The following document is not intended to fully answer the listed questions, but to acknowledge them; the SIP Committee is outlining a frame and will pursue answers moving forward. Answers may change down the line, as the Process evolves.
Frequently Asked Questions about Scala 3
What is the goal of Scala 3?
This new iteration of the language will be focused on simplification, ergonomics, and on creating a stronger foundation for future evolution. In addition, the goal is for Scala 3 to be friendlier to newcomers with a swift onboarding experience. As usual, existing Scala code should be able to transition to Scala 3 with minimum pain.
What’s the timeline for Scala 3?
Scala 3 is planned to be released in 2020. There will be two phases. The first phase will end in 2019 with a feature freeze. Before the feature freeze, the SIP Committee and the Scala 3 team will focus on ironing out the set of language features and concrete semantics. The second phase will continue into 2020, where the focus will shift to hardening, tooling and polishing documentation to ensure a smooth migration.
Who’s behind Scala 3?
Over the last five years, Prof. Martin Odersky and his team at EPFL have developed Scala 3. (Also, several Scala 2 features were first incubated in Scala 3.) Scala 3 will continue to leverage this collaboration with the Scala 2 team at Lightbend to improve the language for existing Scala users and ease migration.
What’s the role of the SIP Committee in the Scala 3 migration?
The SIP Committee takes account of the interests of the varied stakeholders of the Scala language. Regarding the transition to Scala 3, the Committee is tasked with:
- Curating language changes in the Scala specification;
- Providing recommendations for migration from Scala 2 to Scala 3;
- Work with the Scala Center to be a point of reference during the transition to Scala 3, incorporating feedback from implementation experience and from the community.
The Committee came up with the curated list, based on 3 categories, “core”, “essential”, and “not core”.
“Core” are well-defined features or changes that are already designed and implemented. They have been accepted on principle, but the finer details are still up for discussion.
“Essential” are wide, unsolved areas for which the Committee recognizes that it cannot decently ship Scala 3.0 without a final design and implementation to solve them. Nothing has been accepted yet because they’re not even fully designed yet.
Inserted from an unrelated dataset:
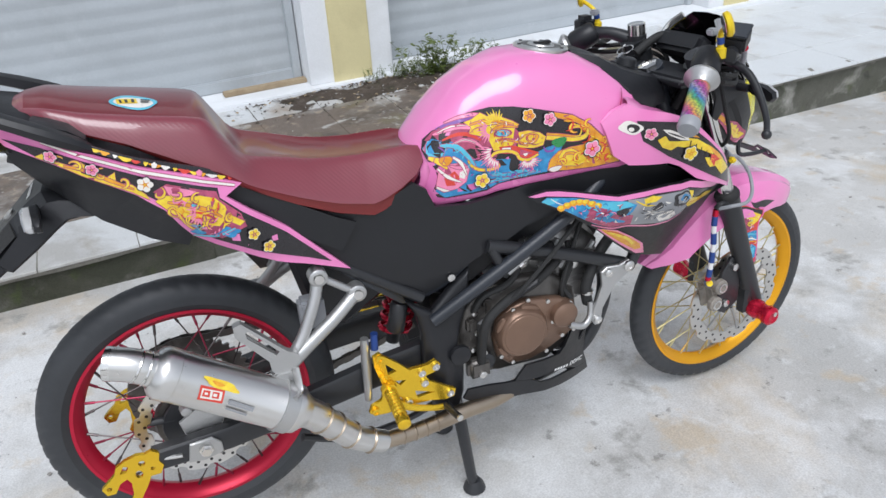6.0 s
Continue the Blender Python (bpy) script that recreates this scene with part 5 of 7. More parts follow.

Please see the full list here, naming the “core” features as follows:
What’s the plan for keeping the migration period as short as possible?
A smooth migration process is key for the success of Scala 3. We have learned from our own past experience as well as that of other language communities (for example, Python 3) to recommend the following plan.
These are the key properties of a successful upgrade plan that we recommend to incorporate in the migration to Scala 3.
- Static types. Most Scala code leverages static types which makes migrating safer and easier.
- Tooling to ease upgrades. There should be a rewriting tool for automatic migrations and changes in the current Scala tooling. This tool should accommodate most of the needed changes.
- Shared standard library. Scala 2.14 and Scala 3.0 should share the same Scala standard library.
In addition, Scala community has a culture of upgrading the ecosystem on every major version of Scala through the community build. We recommend to leverage the same mechanism to vet Scala upgrades with the migration to Scala 3.
Incremental. Instead of a one-time big upgrade, users should be able to adopt Scala 3 at their own pace.
a) Compatibility and cross-building. Users should be able to use a common subset of Scala to mix Scala 2 and Scala 3 projects (to be determined after the feature freeze) in the same codebase. Scala 2 should guide users towards this subset through deprecation warnings.
b) Tasty compatibility. Scala 2 and Scala 3 should converge on the use of Tasty, an intermediate representation format, that will have a strong backwards compatibility policy.
How will the transition to Scala 3 affect users of Scala 2 macros and reflection?
The dependency of Scala 2 macros and reflection on internal implementation details of the Scala 2 compiler means that significant change is inevitable if Scala is to evolve. We recognize that important parts of the Scala ecosystem have made essential use of the Scala 2 facilities and that it is vital that as many as possible of these use cases be accommodated in Scala 3 in some form or another. This will be disruptive, but we hope to mitigate the disruption by providing facilities which make the more straightforward and important scenarios simpler while still leaving others possible. Our direction is still evolving; however we believe that replacing the current excessively general and expressive macro system with a suite of less powerful but complementary tools is the way forward. Currently we are exploring options which range from improved support for type level programming in the language itself (eg. specialized inline, match types, stable definitions, GADT improvements); intrinsifying certain features currently supported by macros (eg. by-name implicits, generic programming primitives); through to less general forms of metaprogramming (quote/splice and staging) and portable reflection via Tasty (which we recommend) to support in both Scala 2/3 and via compiler-independent libraries and tools. We recommend that most current uses of Scala macros and reflection can be accommodated by some combination of these tools. For more about the project’s progress, please see https://github.com/lampepfl/dotty/issues/5489
How do we plan to address language experimentation?
We acknowledge that language experimentation is necessary for improving the language. We also believe it requires a different vehicle than stable Scala releases. We don’t have a concrete solution for now, but we’re working on one.